On my set it does slow down and you can notice it - even being
soldered.
Here's a tip when soldering flexy-track on curves:
Solder it together straight, THEN curve it and put it into
place. If you solder it in place on an angle, it will have
a kink in it and your train will wobble at that spot. My track
has 3 kinks in it before I figured this trick out.
Supplies
San Diego Indistrial Metal Supply: www.imsmetals.com
(1" x 1/8" x 12 foot aluminum flat stock)
San Diego Plastics: www.sdplastics.com
(two sheets 3/8" Clear Acrylic. One sheet pre-cut into
10 strips 4.8" each)
Safety
A bit on safety with Plexiglass. Plexiglass
is easy to work with and acts like wood. It cuts like wood,
sands like wood and drills like wood. But unlike wood it heats
up. This is easy to forget as you're working with it, and
dangerous too.
If you get a piece of sawdust in your eye, it
disolves with your tear, and you can go get it out. No big
deal. But a small piece of acrylic from the jigsaw in your
eye is disasterous - hot sticky man made material stuck in
your eye!
Therefore, even though everyone knows about
safety, let's cover it just to make sure:
1) Always wear safety goggles. Not just
glasses.
2) Never touch the blade of your jigsaw or circular saw
after cutting. Even 3 minutes after cutting. For example,
if the blade gets jammed, or of it breaks off, or if you want
to change blades. It is easy to forget that plastic is not
wood - it heats up itself and everything it touches, and it
stays hot long after cutting.
3) Never touch the plastic after cutting - see above.
4) Flame-polish the acrylic in a well ventilated area.
5) Do not blow on the acrylic "sawdust" to clean
the surface or work area. It will get in your eyes and you
will cuss and swear and then you will make a webpage telling
everyone else not to do the same.
6) Always wear a mask when sanding acrylic.
The accident rates in industry for people working
with plastic is 2.4 times higher than those that work with
wood or metal.
When cutting the plexiglass, I used my jigsaw
on the highest speed. I found that a low speed setting, while
pushing it though would cut faster, it would also chip the
plastic and leave an unsightly edge. So I switched to high
speed jigsaw setting with a very fine toothed blade. This
took more time to cut each piece, but left a nicer edge.
The opposite technique is to be used when drilling
plexiglass - use a slow drill setting, with very little pressure,
and move slowly through until the hole is drilled. This gives
a nice clean hole on both sides of the material. Place a block
of wood on the exit side when drilling, so the plexiglass
will not chip.
After cutting each piece, I belt-sanded the
edges with 60 grit, then 120 grit, and then flame polished
them to give them a nice professional looking edge. An orbital
sander is better, but I only have a belt sander. Flame polishing
is nothing more than taking a propane torch from Home-Depot,
and heating up the edges until it glosses over. This was much
easier than I thought, and left a really nice professional
finish to the Acrylic.
I practiced flame polishing
on a sample piece to get it right, but basically all you need
to do is sand it with 120 sand paper, then run the flame over
the edge. It is really easy once you get the hang of it.

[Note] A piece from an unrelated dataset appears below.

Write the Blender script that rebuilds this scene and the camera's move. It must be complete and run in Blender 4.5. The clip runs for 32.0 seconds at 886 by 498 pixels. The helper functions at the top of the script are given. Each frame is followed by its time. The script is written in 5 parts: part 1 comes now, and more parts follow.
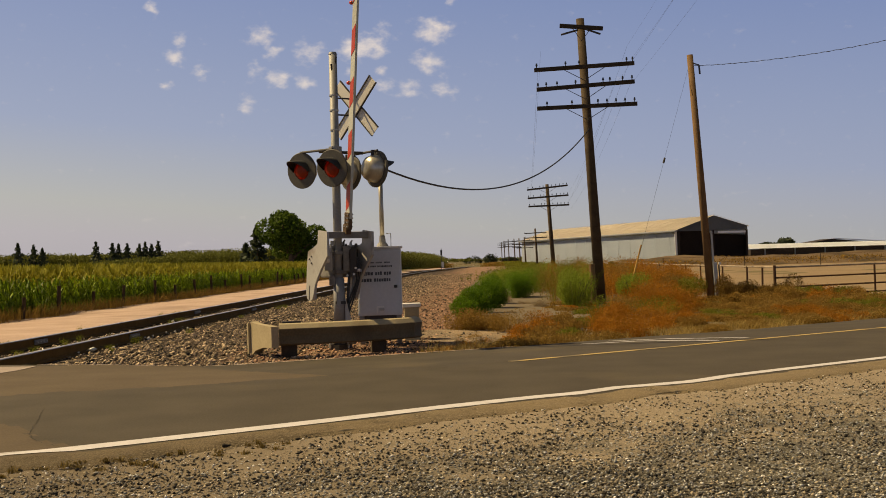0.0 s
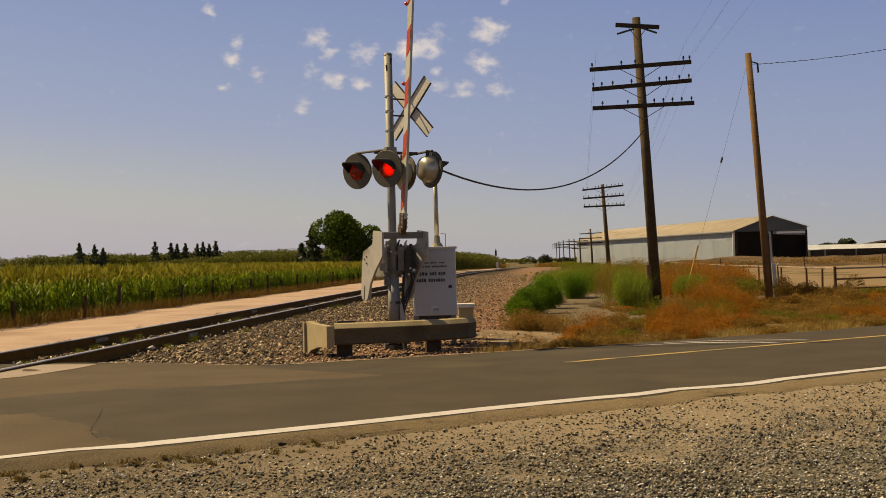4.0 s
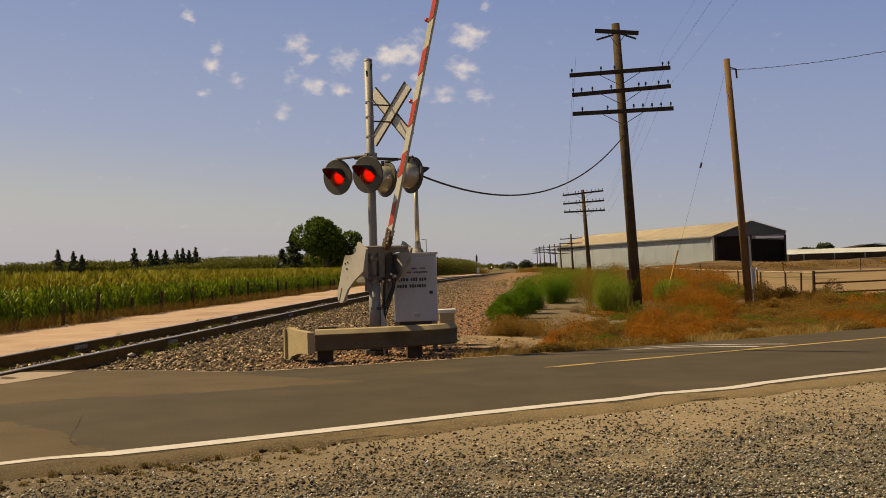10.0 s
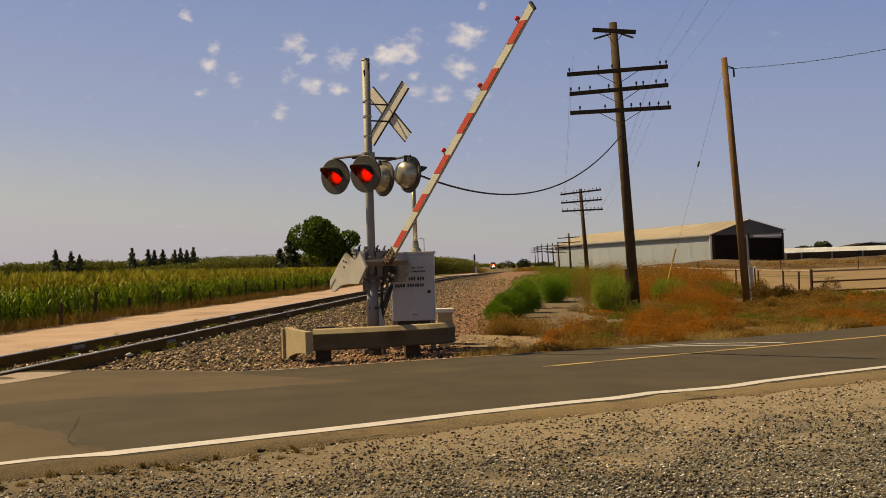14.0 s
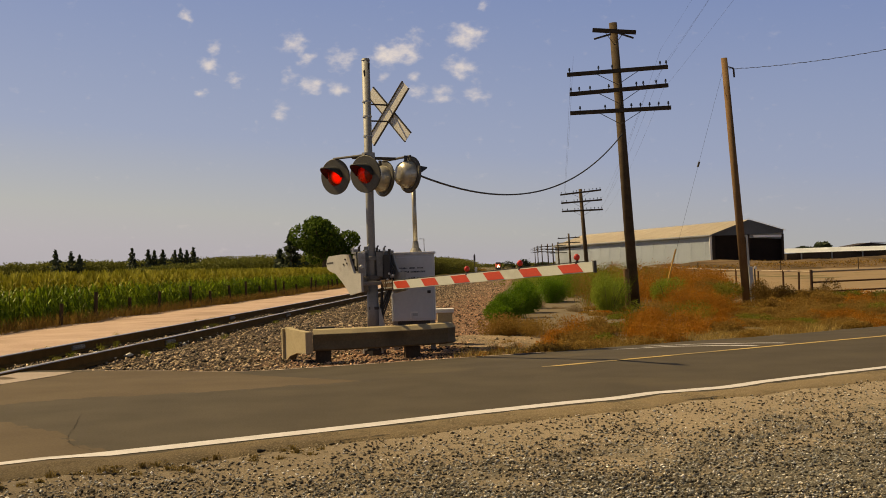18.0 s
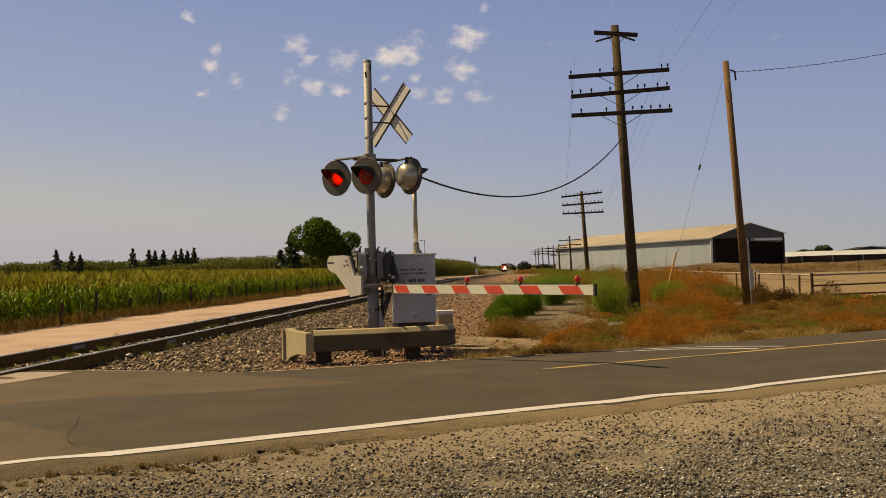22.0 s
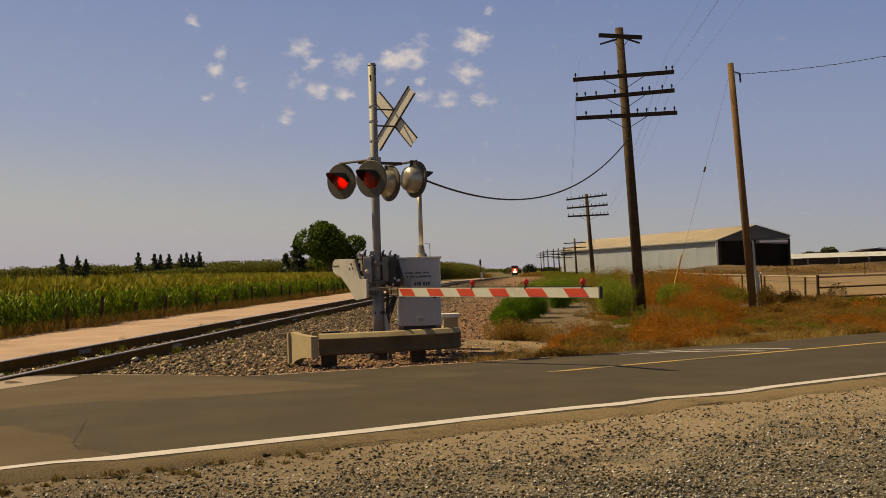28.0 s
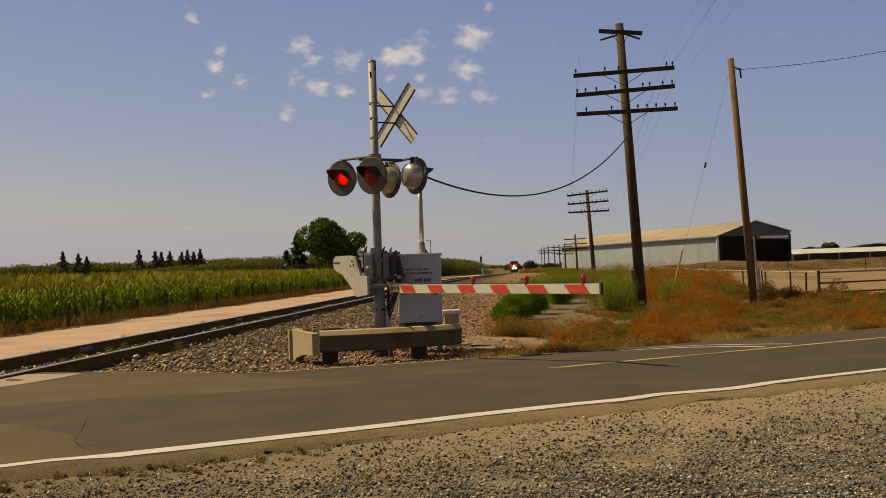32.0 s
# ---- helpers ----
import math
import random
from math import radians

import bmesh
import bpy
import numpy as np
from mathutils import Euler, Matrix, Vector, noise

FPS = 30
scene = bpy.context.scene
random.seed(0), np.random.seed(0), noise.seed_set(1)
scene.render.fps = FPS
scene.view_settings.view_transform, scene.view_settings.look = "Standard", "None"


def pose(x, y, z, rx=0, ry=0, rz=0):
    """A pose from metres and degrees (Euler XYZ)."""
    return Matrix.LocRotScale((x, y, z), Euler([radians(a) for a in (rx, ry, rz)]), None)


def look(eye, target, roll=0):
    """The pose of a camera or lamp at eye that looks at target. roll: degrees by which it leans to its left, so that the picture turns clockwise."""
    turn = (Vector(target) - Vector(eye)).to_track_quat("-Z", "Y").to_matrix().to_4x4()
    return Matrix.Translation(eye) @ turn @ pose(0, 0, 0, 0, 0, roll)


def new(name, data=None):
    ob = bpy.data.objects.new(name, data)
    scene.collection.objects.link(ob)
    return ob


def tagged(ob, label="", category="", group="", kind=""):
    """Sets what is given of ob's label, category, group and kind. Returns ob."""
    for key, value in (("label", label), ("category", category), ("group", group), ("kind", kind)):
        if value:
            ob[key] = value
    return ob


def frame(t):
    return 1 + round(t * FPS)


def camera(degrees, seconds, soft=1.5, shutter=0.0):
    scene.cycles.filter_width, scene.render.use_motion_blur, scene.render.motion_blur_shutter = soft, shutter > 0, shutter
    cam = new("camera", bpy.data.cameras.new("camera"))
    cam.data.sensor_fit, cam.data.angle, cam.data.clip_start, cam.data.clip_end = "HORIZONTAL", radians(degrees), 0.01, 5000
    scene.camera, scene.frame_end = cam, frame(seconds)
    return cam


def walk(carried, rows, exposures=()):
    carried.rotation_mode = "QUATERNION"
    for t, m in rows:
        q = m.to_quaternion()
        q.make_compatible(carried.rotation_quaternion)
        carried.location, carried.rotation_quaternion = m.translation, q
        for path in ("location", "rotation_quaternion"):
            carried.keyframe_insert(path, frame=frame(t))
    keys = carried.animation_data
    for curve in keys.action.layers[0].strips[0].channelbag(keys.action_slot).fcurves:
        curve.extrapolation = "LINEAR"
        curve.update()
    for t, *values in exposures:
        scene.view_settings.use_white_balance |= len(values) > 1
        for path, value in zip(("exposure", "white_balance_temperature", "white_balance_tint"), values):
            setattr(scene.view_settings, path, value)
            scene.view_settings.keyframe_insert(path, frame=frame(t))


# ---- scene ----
EYE = (0.0, 0.0, 1.28)
cam = camera(43.8, 32.0, soft=0.9)
# seconds and the camera's turn in degrees; it stands on one spot and only turns
TURNS = ((0, 90.61, 1.62, 1.73), (0.5, 90.56, 1.58, 1.81), (1, 90.65, 1.60, 3.47), (1.5, 90.72, 1.58, 4.73),
         (2, 90.70, 1.50, 5.02), (2.5, 90.71, 1.53, 5.01), (3, 90.67, 1.54, 5.00), (3.5, 90.70, 1.53, 4.89),
         (5.5, 90.67, 1.56, 3.50), (6, 90.63, 1.60, 3.46), (7, 90.63, 1.60, 3.46), (8, 90.63, 1.60, 3.46),
         (8.5, 90.73, 1.64, 3.55), (9, 90.86, 1.66, 3.63), (9.5, 90.94, 1.63, 3.62), (10, 90.97, 1.70, 3.57),
         (10.5, 90.98, 1.78, 3.55), (11, 90.94, 1.76, 3.51), (11.5, 90.97, 1.76, 3.50), (12, 90.91, 1.73, 3.48),
         (12.5, 90.94, 1.80, 3.48), (13, 90.92, 1.75, 3.45), (13.5, 90.92, 1.80, 3.46), (14, 90.93, 1.81, 3.46),
         (14.5, 90.93, 1.78, 3.46), (16.5, 90.97, 1.74, 3.46), (17, 90.97, 1.74, 3.46), (17.5, 90.97, 1.73, 3.45),
         (18, 90.94, 1.79, 3.46), (18.5, 90.96, 1.71, 3.47), (19, 90.98, 1.59, 3.54), (19.5, 90.98, 1.62, 3.54),
         (20, 90.99, 1.61, 3.54), (20.5, 91.02, 1.54, 3.51), (21, 91.06, 1.56, 3.48), (21.5, 91.04, 1.49, 3.47),
         (22, 91.03, 1.53, 3.49), (22.5, 91.04, 1.46, 3.47), (23, 91.07, 1.52, 3.50), (23.5, 91.17, 1.63, 3.65),
         (24, 91.19, 1.66, 3.78), (24.5, 91.20, 1.71, 3.77), (25.5, 91.20, 1.71, 3.77), (27.5, 91.20, 1.70, 3.76),
         (30, 91.20, 1.71, 3.77), (30.5, 91.19, 1.69, 3.76), (31, 91.19, 1.75, 3.77), (31.5, 90.98, 2.00, 3.77),
         (32, 91.02, 1.87, 3.80))
walk(cam, [(t, pose(*EYE, rx, ry, rz)) for t, rx, ry, rz in TURNS], exposures=((0, 0.15, 8700, 8), (22.1, 0.15, 8700, 8), (22.4, 0.0, 8700, 8), (32, 0.0, 8700, 8)))

# ---------- light ----------
SUN_WAY = Vector((-0.84, 0.20, 1.0)).normalized()      # towards the sun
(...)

The only issues were to make
sure not to hold the flame too long on a spot or it will catch
fire and bubble (ug), and also if you polish an area, but
it doesn't look good, wait until it cools before trying the
same spot again.
You can also use the torch
to get rid of any scratches that may occure on the surface
of the Acrylic while you're working with it. Just gently blow
the torch over the scratch and it magically disapears. Again,
don't hold it too long or the surface will ignite and bubble.
Make sure the surface is clean and oil free (from your fingers)
when you do this, or the oil will actually melt into the surface
and cloud the plexiglass.
When putting screws into plexiglass, always
pre-drill a hole. Unlike wood, plexiglass does not flex and
will not bore its own hole just by putting a screw into it.
Practice on a sample piece of plexiglass to make sure your
drill size is appropriate for your screw size, as there is
very little tolerance when putting screws into plexiglass.